例えば、上司や非エンジニアのメンバーから「あなたはプログラマーなのだから、私の専門領域に介入しないで欲しい」といったことをよく言われたり煙たがられたりしてきたことが多いように思いますし、同時に、「僕はエンジニアだから他のことは知りませんし、知りたくありません」というエンジニアに出会ったことも少なくありません。
こういった考え方が「壁」や「境界」を作り出し、自分がやるべきこと・やるべきではないことが決まっていき、限定されていきます。それは別にアジャイルな現場でも発生するし、自社サービスをやってても発生します。
壁はいたるところにあるし、壁があるからこそ安心して働けたりする側面もあったりするので、壁を壊していくことはとても難しいと自分自身の経験を振り返って思います。新しいチームで、いきなり職種を超えて口を出された方はびっくりすると思いますし、何も知らないくせに生意気なことを言われて不快に感じる方もいらっしゃると思います。また介入(越境)する方も、反発されることを予想した上で、いかに抵抗感を感じさせずに介入するかを模索するので非常に疲れます。そしてあくまで組織なのでいろんなバランスをとっていくことは必要ですし、空気を読むことも大事だったりします。人事制度などはなかなかすぐには変えられないものもあります。
なので、そういったチームづくりを新しいところでやるのは、とても注意が必要です。
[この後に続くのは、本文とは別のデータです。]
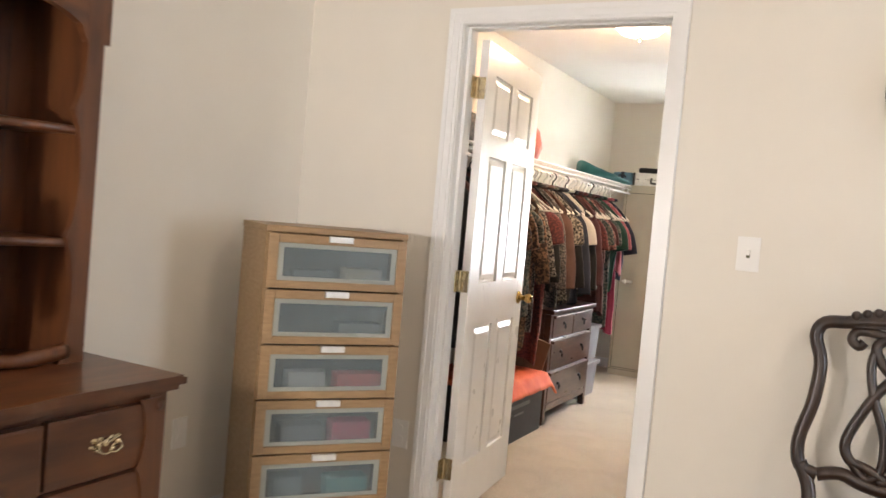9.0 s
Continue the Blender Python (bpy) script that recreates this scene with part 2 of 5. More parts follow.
struct("wall_west", boxes((WX - 0.12, WX, -3.50, 4.82, 0, 3.9)), WALL, "plain cream painted wall behind the dresser")
struct("wall_north", pierced(WX, EX, 0, 2.62, [(0.682, 1.533, 0, 2.075), (3.152, 4.128, 0, 2.075)], 0, 0.12, "x"), WALL, "cream painted wall with two doorways")
struct("wall_alcove", boxes((WX, 1.905, -3.485, -3.365, 0, 3.9), (1.785, 1.905, -6.60, -3.485, 0, 3.9)), WALL, "cream painted wall that carries the television")
struct("wall_east", pierced(-6.72, 4.82, 0, 3.9, [(-1.60, -0.40, 0.70, 2.10), (1.2, 2.4, 0.95, 2.05)], EX, EX + 0.12, "y"), WALL, "cream painted wall at the head of the bed")
# Wide opening made up so that the south fill has a place.
struct("wall_south", pierced(1.785, EX, 0, 3.9, [(2.6, 5.2, 0.85, 2.15)], -6.72, -6.60, "x"), WALL, "unseen cream painted wall with a wide opening added for fill light")
struct("wall_closet_window", pierced(WX, EX, 0, 2.62, [(0.90, 1.72, 0.79, 2.13)], 4.70, 4.82, "x"), WALL, "cream closet wall with a sash window")
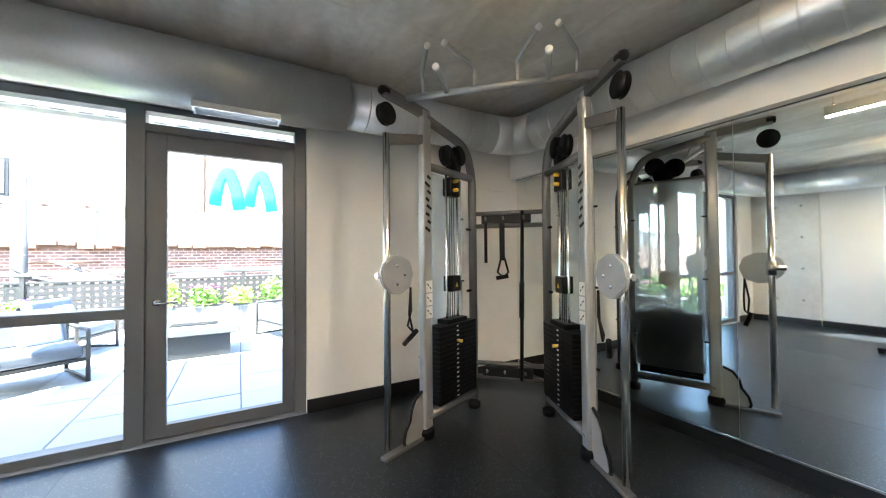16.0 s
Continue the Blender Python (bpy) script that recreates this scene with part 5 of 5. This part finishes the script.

場合によっては「いつも文句をつけてくる人」とか「空気読めない人」とか、「自分のやり方が一番いいと思っていてそれを押し付けてくる人」と思われかねません。そうなると一層変えていくことは難しくなります。
本書はそれをうまくやるための手がかりになりますし、一人で悩んでいるエンジニアがいたとしたら、ぜひ読んでみることをおすすめします。なんとなく勇気を貰えるのではないでしょうか。